● STATED PROBLEM
Reproduce the listing below exactly. Pictures do not belong in the copy.

● SUPPLIED MATERIAL
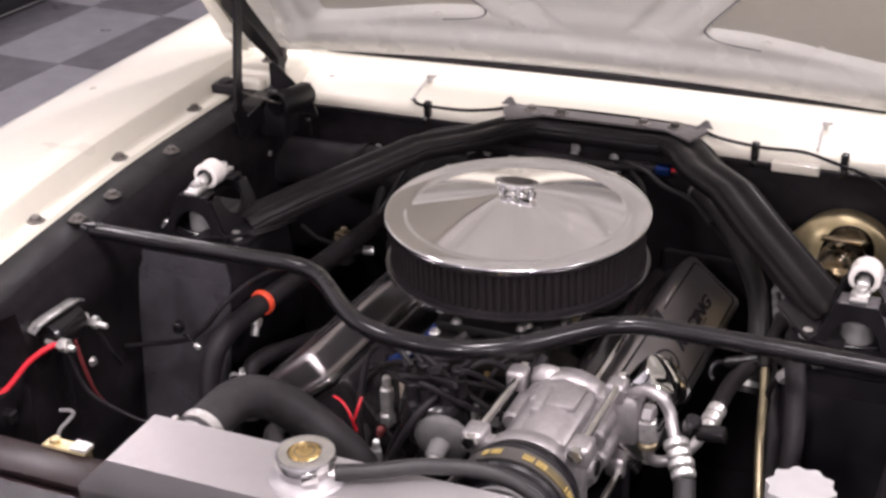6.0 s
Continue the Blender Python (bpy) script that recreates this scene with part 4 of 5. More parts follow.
part("diaphragm_can", lathe([(0, -0.010), (0.026, -0.009), (0.033, -0.005), (0.0350, 0.000), (0.0345, 0.003), (0.030, 0.007), (0.018, 0.012), (0, 0.0125)], 36, vm), GREY_METAL, vac, "grey pressed can with a crimped rim")
part("neck", lathe([(0, 0.012), (0.0125, 0.0122), (0.0125, 0.018), (0.0115, 0.034), (0.0085, 0.037), (0, 0.0372)], 24, vm), GREY_METAL, vac)
part("nipple", lathe([(0, 0.037), (0.0080, 0.0371), (0.0080, 0.046), (0, 0.046)], 14, vm), ZINC, vac, "bright hose nipple")
part("arm", box(0.02, 0.034, -0.296, -0.262, 0.757, 0.772, 0.002, 1), GREY_METAL, vac, "flat link arm")

fuel = thing("fuel_fittings", (-0.09, -0.10, 0.735), "blue anodised fuel line fittings with a steel nut", "fuel fitting")
part("upper_fitting", rod((-0.062, -0.098, 0.800), (-0.078, -0.112, 0.780), 0.0062, 12, 0.0015), BLUE, fuel)
part("lower_fitting", rod((-0.088, -0.116, 0.768), (-0.118, -0.146, 0.754), 0.0075, 6, 0.0015), BLUE, fuel)
part("side_fitting", rod((-0.083, -0.112, 0.765), (-0.070, -0.136, 0.746), 0.0066, 6, 0.0015), BLUE, fuel)
part("swivel_nut", rod((-0.102, -0.128, 0.766), (-0.088, -0.115, 0.772), 0.0092, 6, 0.002), ZINC, fuel, "bright steel swivel nut")
part("fuel_hose", tube([(-0.122, -0.150, 0.752), (-0.13, -0.19, 0.745), (-0.10, -0.25, 0.70), (-0.08, -0.30, 0.64)], 0.007, 10), RUBBER, fuel, "black fuel hose")
sensor = thing("coolant_sensors", (-0.085, -0.22, 0.70), "steel stud and tan plug on the intake", "sensor")
part("stud", join(rod((-0.080, -0.224, 0.715), (-0.079, -0.224, 0.790), 0.0055, 12, 0.001), rod((-0.080, -0.224, 0.738), (-0.0795, -0.224, 0.774), 0.0088, 14, 0.002), rod((-0.080, -0.224, 0.722), (-0.080, -0.224, 0.736), 0.011, 6, 0.002)), ZINC, sensor)
part("tan_plug", join(box(-0.066, -0.034, -0.220, -0.194, 0.752, 0.792, 0.006, 2), box(-0.058, -0.042, -0.216, -0.198, 0.725, 0.753, 0.004, 2), rod((-0.050, -0.207, 0.70), (-0.050, -0.207, 0.726), 0.009, 6)), DIST_TAN, sensor, "tan plastic plug")
part("red_lead", tube([(-0.120, -0.288, 0.790), (-0.107, -0.294, 0.790), (-0.096, -0.299, 0.783), (-0.090, -0.301, 0.772), (-0.086, -0.298, 0.755)], 0.0017, 8), RED, sensor, "red lead")
part("red_lead", tube([(-0.080, -0.290, 0.799), (-0.081, -0.297, 0.792), (-0.084, -0.301, 0.780), (-0.088, -0.301, 0.766), (-0.088, -0.296, 0.75)], 0.0017, 8), RED, sensor, "red lead")
part("red_cap", rod((-0.076, -0.255, 0.722), (-0.073, -0.258, 0.736), 0.0055, 12, 0.002), PINK_WIRE, sensor, "small faded red cap")

# ---------------------------------------------------------------- air-conditioning compressor, clutch and belt
comp = thing("compressor", (0.178, -0.335, 0.75), "cast aluminium air-conditioning compressor with a belt clutch", "compressor")
cm = pose(0.178, -0.335, 0.818, -90)
part("cylinder_block", join(lathe([(0, -0.066), (0.048, -0.066), (0.052, -0.060), (0.052, 0.062), (0.048, 0.066), (0, 0.066)], 40, cm),
     box(0.142, 0.216, -0.396, -0.276, 0.800, 0.866, 0.013, 3), rod((0.19, -0.364, 0.820), (0.2400, -0.364, 0.824), 0.027, 32, 0.012)), ALU_CAST, comp, "ribbed cast aluminium block", 45)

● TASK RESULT
6.0 s
Continue the Blender Python (bpy) script that recreates this scene with part 4 of 5. More parts follow.
part("diaphragm_can", lathe([(0, -0.010), (0.026, -0.009), (0.033, -0.005), (0.0350, 0.000), (0.0345, 0.003), (0.030, 0.007), (0.018, 0.012), (0, 0.0125)], 36, vm), GREY_METAL, vac, "grey pressed can with a crimped rim")
part("neck", lathe([(0, 0.012), (0.0125, 0.0122), (0.0125, 0.018), (0.0115, 0.034), (0.0085, 0.037), (0, 0.0372)], 24, vm), GREY_METAL, vac)
part("nipple", lathe([(0, 0.037), (0.0080, 0.0371), (0.0080, 0.046), (0, 0.046)], 14, vm), ZINC, vac, "bright hose nipple")
part("arm", box(0.02, 0.034, -0.296, -0.262, 0.757, 0.772, 0.002, 1), GREY_METAL, vac, "flat link arm")

fuel = thing("fuel_fittings", (-0.09, -0.10, 0.735), "blue anodised fuel line fittings with a steel nut", "fuel fitting")
part("upper_fitting", rod((-0.062, -0.098, 0.800), (-0.078, -0.112, 0.780), 0.0062, 12, 0.0015), BLUE, fuel)
part("lower_fitting", rod((-0.088, -0.116, 0.768), (-0.118, -0.146, 0.754), 0.0075, 6, 0.0015), BLUE, fuel)
part("side_fitting", rod((-0.083, -0.112, 0.765), (-0.070, -0.136, 0.746), 0.0066, 6, 0.0015), BLUE, fuel)
part("swivel_nut", rod((-0.102, -0.128, 0.766), (-0.088, -0.115, 0.772), 0.0092, 6, 0.002), ZINC, fuel, "bright steel swivel nut")
part("fuel_hose", tube([(-0.122, -0.150, 0.752), (-0.13, -0.19, 0.745), (-0.10, -0.25, 0.70), (-0.08, -0.30, 0.64)], 0.007, 10), RUBBER, fuel, "black fuel hose")
sensor = thing("coolant_sensors", (-0.085, -0.22, 0.70), "steel stud and tan plug on the intake", "sensor")
part("stud", join(rod((-0.080, -0.224, 0.715), (-0.079, -0.224, 0.790), 0.0055, 12, 0.001), rod((-0.080, -0.224, 0.738), (-0.0795, -0.224, 0.774), 0.0088, 14, 0.002), rod((-0.080, -0.224, 0.722), (-0.080, -0.224, 0.736), 0.011, 6, 0.002)), ZINC, sensor)
part("tan_plug", join(box(-0.066, -0.034, -0.220, -0.194, 0.752, 0.792, 0.006, 2), box(-0.058, -0.042, -0.216, -0.198, 0.725, 0.753, 0.004, 2), rod((-0.050, -0.207, 0.70), (-0.050, -0.207, 0.726), 0.009, 6)), DIST_TAN, sensor, "tan plastic plug")
part("red_lead", tube([(-0.120, -0.288, 0.790), (-0.107, -0.294, 0.790), (-0.096, -0.299, 0.783), (-0.090, -0.301, 0.772), (-0.086, -0.298, 0.755)], 0.0017, 8), RED, sensor, "red lead")
part("red_lead", tube([(-0.080, -0.290, 0.799), (-0.081, -0.297, 0.792), (-0.084, -0.301, 0.780), (-0.088, -0.301, 0.766), (-0.088, -0.296, 0.75)], 0.0017, 8), RED, sensor, "red lead")
part("red_cap", rod((-0.076, -0.255, 0.722), (-0.073, -0.258, 0.736), 0.0055, 12, 0.002), PINK_WIRE, sensor, "small faded red cap")

# ---------------------------------------------------------------- air-conditioning compressor, clutch and belt
comp = thing("compressor", (0.178, -0.335, 0.75), "cast aluminium air-conditioning compressor with a belt clutch", "compressor")
cm = pose(0.178, -0.335, 0.818, -90)
part("cylinder_block", join(lathe([(0, -0.066), (0.048, -0.066), (0.052, -0.060), (0.052, 0.062), (0.048, 0.066), (0, 0.066)], 40, cm),
     box(0.142, 0.216, -0.396, -0.276, 0.800, 0.866, 0.013, 3), rod((0.19, -0.364, 0.820), (0.2400, -0.364, 0.824), 0.027, 32, 0.012)), ALU_CAST, comp, "ribbed cast aluminium block", 45)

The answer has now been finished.